There are practical drawbacks of this approach, however: double the camera equipment, double the power needs, and tricky calibration.
Researchers from Clemson University and the University of Florida have improved a method of determining depth information using a single camera.
The advance allows a single camera to detect the speed of objects and could be used anywhere robotic vision is needed.
The method promises to decrease the cost of robotic vision and enable vision for applications like tiny flying robots.
Unlike a radar detector, the camera could not be detected by motorists because it does not emit energy.
The camera calculates three-dimensional information from two-dimensional images based on three aspects of an object's movement: speed, acceleration and jerk.
Jerk is, as the name implies, the smoothness of the motion.
The method uses successive images to calculate an object's speed, and requires that the size of the object be estimated based on the distance between two parts of an object -- such as the wingtips of an airplane.
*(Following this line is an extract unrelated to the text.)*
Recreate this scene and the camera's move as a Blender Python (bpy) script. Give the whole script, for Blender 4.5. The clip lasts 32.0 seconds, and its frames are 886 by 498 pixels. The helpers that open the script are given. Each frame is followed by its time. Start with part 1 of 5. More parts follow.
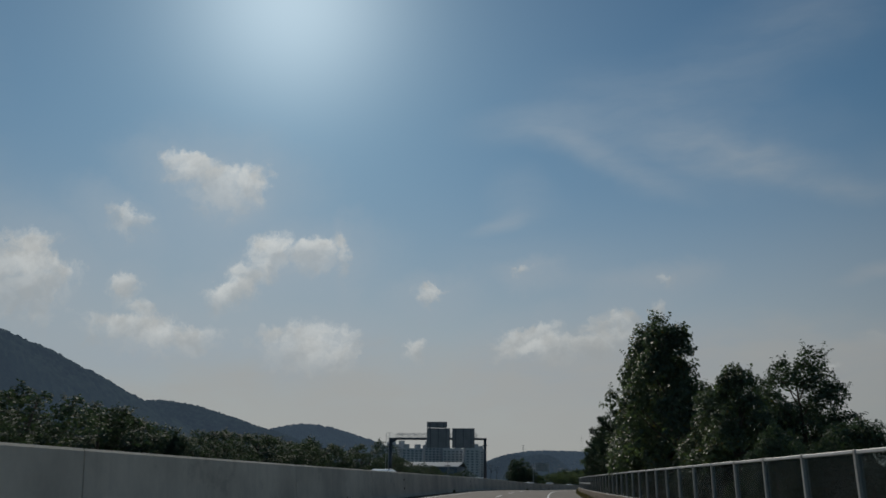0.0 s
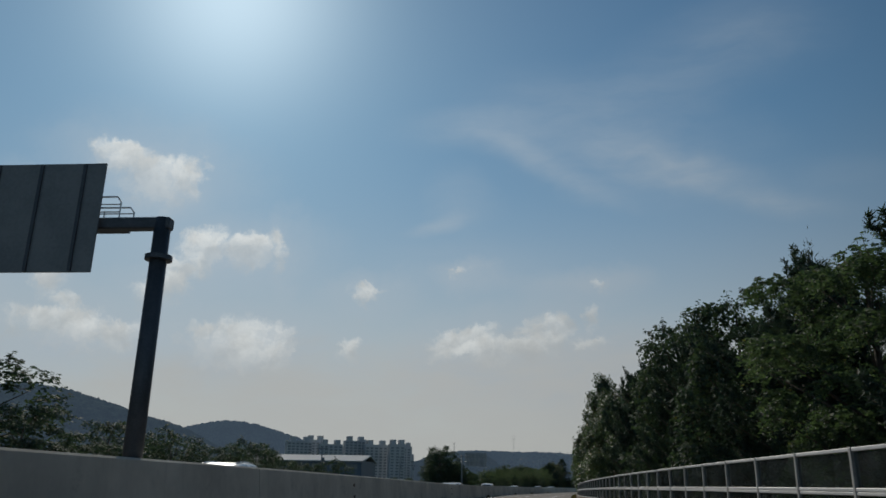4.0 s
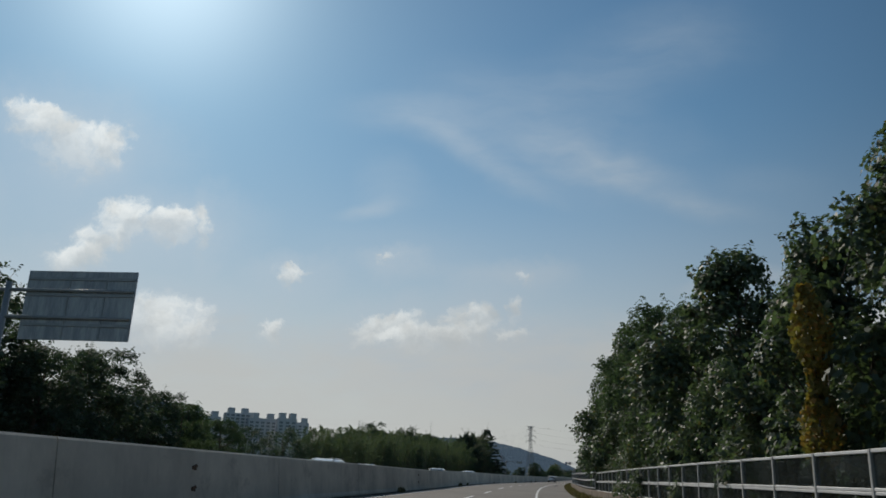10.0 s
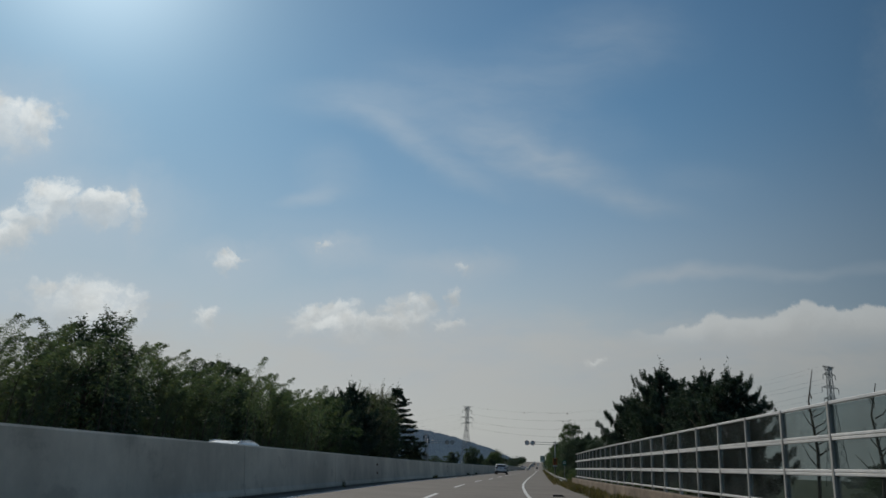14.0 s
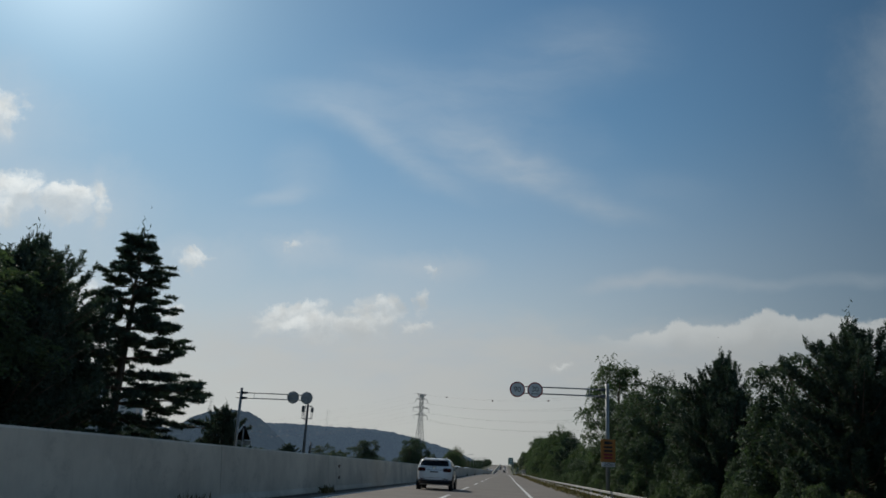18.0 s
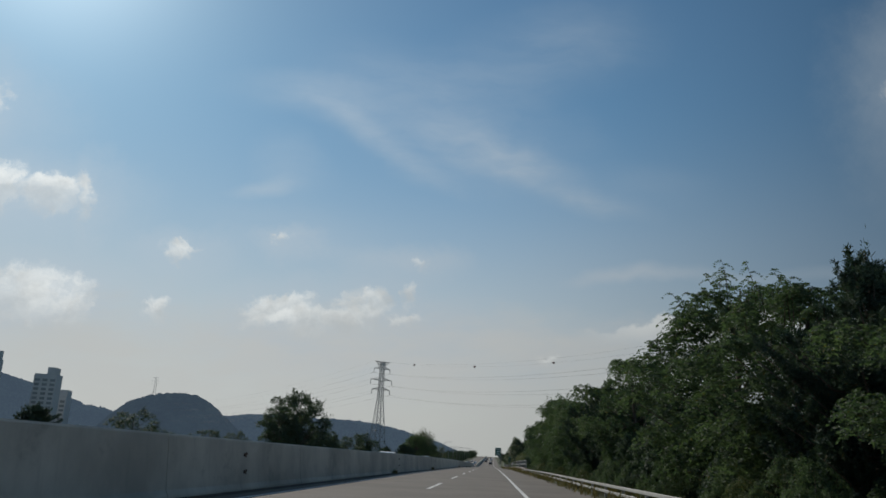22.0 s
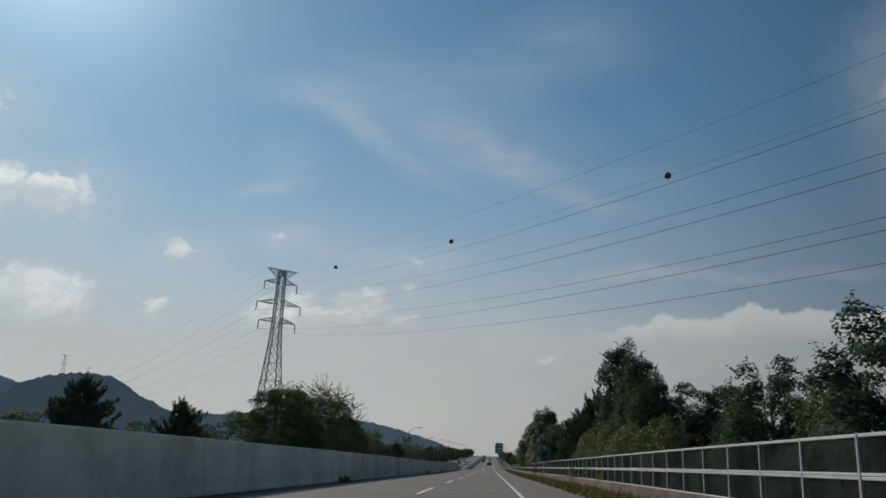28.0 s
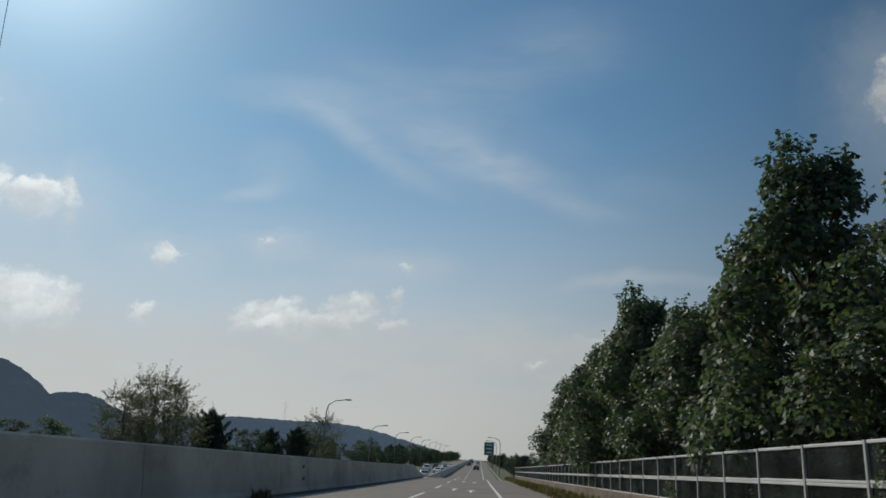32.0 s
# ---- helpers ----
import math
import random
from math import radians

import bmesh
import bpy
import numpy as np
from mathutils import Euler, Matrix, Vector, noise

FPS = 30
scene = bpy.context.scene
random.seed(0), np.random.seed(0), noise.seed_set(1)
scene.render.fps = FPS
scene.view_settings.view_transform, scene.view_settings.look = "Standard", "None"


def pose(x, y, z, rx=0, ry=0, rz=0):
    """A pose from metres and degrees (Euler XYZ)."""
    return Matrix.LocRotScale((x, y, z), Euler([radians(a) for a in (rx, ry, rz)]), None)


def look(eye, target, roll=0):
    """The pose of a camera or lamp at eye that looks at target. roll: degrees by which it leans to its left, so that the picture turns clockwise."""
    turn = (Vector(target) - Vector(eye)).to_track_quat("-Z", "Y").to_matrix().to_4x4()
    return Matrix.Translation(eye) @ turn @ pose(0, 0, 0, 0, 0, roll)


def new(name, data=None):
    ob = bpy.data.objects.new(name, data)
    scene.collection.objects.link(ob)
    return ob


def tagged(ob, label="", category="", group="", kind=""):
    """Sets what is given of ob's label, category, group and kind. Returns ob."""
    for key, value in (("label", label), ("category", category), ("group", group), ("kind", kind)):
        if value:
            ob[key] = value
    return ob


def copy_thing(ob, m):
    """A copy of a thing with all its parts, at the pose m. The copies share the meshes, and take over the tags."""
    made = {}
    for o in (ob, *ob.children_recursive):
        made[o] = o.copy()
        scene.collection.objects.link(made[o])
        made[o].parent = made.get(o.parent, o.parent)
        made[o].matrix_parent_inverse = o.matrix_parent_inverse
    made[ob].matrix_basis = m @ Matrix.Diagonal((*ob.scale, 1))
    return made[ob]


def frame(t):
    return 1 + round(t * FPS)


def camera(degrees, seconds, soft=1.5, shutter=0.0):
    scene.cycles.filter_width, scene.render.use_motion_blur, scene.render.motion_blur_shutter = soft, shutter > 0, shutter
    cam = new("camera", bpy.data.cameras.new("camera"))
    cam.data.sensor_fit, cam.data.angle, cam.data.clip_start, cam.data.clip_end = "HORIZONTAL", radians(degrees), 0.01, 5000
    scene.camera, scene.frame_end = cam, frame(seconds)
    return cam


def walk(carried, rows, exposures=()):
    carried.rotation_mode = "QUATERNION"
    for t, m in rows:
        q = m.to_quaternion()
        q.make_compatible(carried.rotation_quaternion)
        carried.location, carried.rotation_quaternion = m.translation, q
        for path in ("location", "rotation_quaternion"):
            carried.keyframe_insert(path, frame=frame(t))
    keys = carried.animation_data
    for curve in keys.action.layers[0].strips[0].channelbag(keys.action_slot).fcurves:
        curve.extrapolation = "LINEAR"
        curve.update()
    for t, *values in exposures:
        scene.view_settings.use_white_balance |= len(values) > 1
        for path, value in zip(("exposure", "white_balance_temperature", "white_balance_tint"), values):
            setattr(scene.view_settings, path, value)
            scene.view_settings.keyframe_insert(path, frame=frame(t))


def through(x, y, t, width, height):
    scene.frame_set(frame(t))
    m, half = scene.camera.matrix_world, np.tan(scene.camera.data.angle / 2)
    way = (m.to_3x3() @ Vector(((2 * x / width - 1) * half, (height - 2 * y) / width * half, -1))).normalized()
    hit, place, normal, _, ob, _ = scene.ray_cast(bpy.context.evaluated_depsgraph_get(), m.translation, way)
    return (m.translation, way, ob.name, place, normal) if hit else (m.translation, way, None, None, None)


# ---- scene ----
import collections

cam = camera(60.0, 32.0, 1.65)

# time, place, yaw, pitch, lean
PATH = [(0.0, 0.13, 0.00, 1.093, 22.74, 16.91, 0.80),
        (0.5, -3.12, 10.29, 1.114, 22.00, 16.80, 0.74),
        (1.0, -6.29, 20.61, 1.136, 21.04, 16.69, 0.69),
        (1.5, -9.37, 30.96, 1.156, 20.36, 16.68, 0.86),
        (2.0, -12.38, 41.33, 1.176, 19.75, 16.70, 1.02),
        (2.5, -15.26, 51.74, 1.194, 19.30, 16.74, 1.05),
        (3.0, -18.04, 62.16, 1.215, 18.69, 16.88, 1.02),
        (3.5, -20.74, 72.62, 1.240, 18.29, 16.92, 1.02),
        (5.5, -30.39, 114.71, 1.174, 16.50, 17.23, 1.43),
        (6.0, -32.49, 125.30, 1.110, 15.99, 17.03, 1.41),
        (6.5, -34.43, 135.91, 1.035, 15.60, 16.75, 1.40),
        (7.0, -36.29, 146.54, 0.947, 15.08, 16.50, 1.47),
        (7.5, -38.03, 157.18, 0.861, 14.71, 16.38, 1.79),
        (8.0, -39.69, 167.83, 0.792, 14.26, 16.32, 2.16),
        (8.5, -41.40, 178.50, 0.746, 13.88, 16.40, 2.28),
        (9.0, -43.00, 189.18, 0.718, 13.36, 16.42, 2.40),
        (9.5, -44.54, 199.88, 0.699, 12.91, 16.14, 2.48),
        (10.0, -45.99, 210.58, 0.675, 12.32, 16.16, 2.50),
        (10.5, -47.33, 221.30, 0.639, 11.79, 16.03, 2.43),
        (11.0, -48.57, 232.03, 0.597, 11.07, 15.90, 2.36),
        (11.5, -49.75, 242.77, 0.553, 10.72, 15.75, 2.59),
        (12.0, -50.84, 253.52, 0.496, 10.29, 15.69, 2.84),
        (12.5, -51.81, 264.28, 0.432, 9.81, 15.76, 2.80),
        (13.0, -52.70, 275.04, 0.403, 9.19, 15.68, 2.70),
        (13.5, -53.55, 285.81, 0.417, 8.39, 15.61, 2.54),
        (14.0, -54.32, 296.59, 0.424, 7.64, 15.62, 2.40),
        (14.5, -54.97, 307.37, 0.408, 7.09, 15.64, 2.34),
        (17.0, -56.98, 361.33, 0.284, 5.30, 15.84, 2.68),
        (17.5, -56.98, 372.13, 0.255, 5.15, 15.74, 2.82),
        (18.0, -56.95, 382.93, 0.238, 5.27, 15.92, 2.97),
        (18.5, -56.97, 393.73, 0.234, 5.08, 16.08, 2.92),
        (19.0, -56.97, 404.53, 0.230, 4.80, 16.09, 2.87),
        (19.5, -56.88, 415.33, 0.220, 4.41, 16.13, 2.91),
        (20.0, -56.80, 426.13, 0.208, 4.16, 16.14, 2.96),
        (20.5, -56.84, 436.93, 0.195, 4.04, 15.93, 2.94),
        (21.0, -56.87, 447.73, 0.184, 4.16, 15.78, 2.93),
        (21.5, -56.91, 458.53, 0.176, 4.17, 15.64, 2.93),
        (22.0, -56.95, 469.33, 0.173, 4.27, 15.43, 2.93),
        (22.5, -57.01, 480.13, 0.179, 4.45, 15.37, 2.94),
        (23.0, -57.06, 490.93, 0.192, 4.29, 15.25, 2.96),
        (23.5, -57.10, 501.73, 0.212, 4.18, 15.13, 2.94),
        (24.0, -57.14, 512.53, 0.235, 3.95, 15.14, 2.92),
        (24.5, -57.12, 523.33, 0.263, 3.70, 15.05, 2.85),
        (25.0, -57.11, 534.13, 0.280, 3.78, 15.02, 2.78),
        (25.5, -57.09, 544.93, 0.281, 3.58, 15.13, 2.82),
        (27.5, -56.98, 588.13, 0.269, 4.07, 15.27, 2.95),
        (28.0, -56.89, 598.93, 0.265, 4.20, 15.45, 2.90),
        (28.5, -56.83, 609.73, 0.267, 3.94, 15.94, 2.95),
        (29.0, -56.77, 620.53, 0.257, 3.68, 16.05, 3.00),
        (29.5, -56.74, 631.33, 0.229, 3.76, 16.07, 2.95),
        (30.0, -56.71, 642.13, 0.193, 3.67, 16.06, 2.90),
        (30.5, -56.72, 652.93, 0.150, 3.66, 15.99, 2.96),
        (31.0, -56.72, 663.73, 0.100, 3.52, 15.87, 3.01),
        (31.5, -56.74, 674.53, 0.048, 3.84, 16.04, 2.92),
        (32.0, -56.76, 685.33, -0.007, 3.34, 15.84, 2.83)]
EXPOSURES = [(0.0, -0.76), (1.5, -0.6), (3.5, -0.5), (6.0, -0.42), (9.0, -0.20), (13.0, -0.36), (18.0, -0.22), (24.0, -0.22), (28.0, -0.31), (32.0, -0.14)]
walk(cam, [(t, pose(x, y, z, 90 + p, 0, w) @ pose(0, 0, 0, 0, 0, r)) for t, x, y, z, w, p, r in PATH], EXPOSURES)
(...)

The researchers came up with the method by combining recent advances in image processing geometry and nonlinear mathematics.
Nonlinear systems have outputs that are not proportional to the system's inputs.
Previous methods of calculating the speed of an object using a single camera used the Kalman Filter, a technique that simplifies equations that describe the object and its motion.
The researchers' advance replaces the Kalman Filter with a nonlinear estimation technique that does not simplify the underlying mathematics, according to the researchers.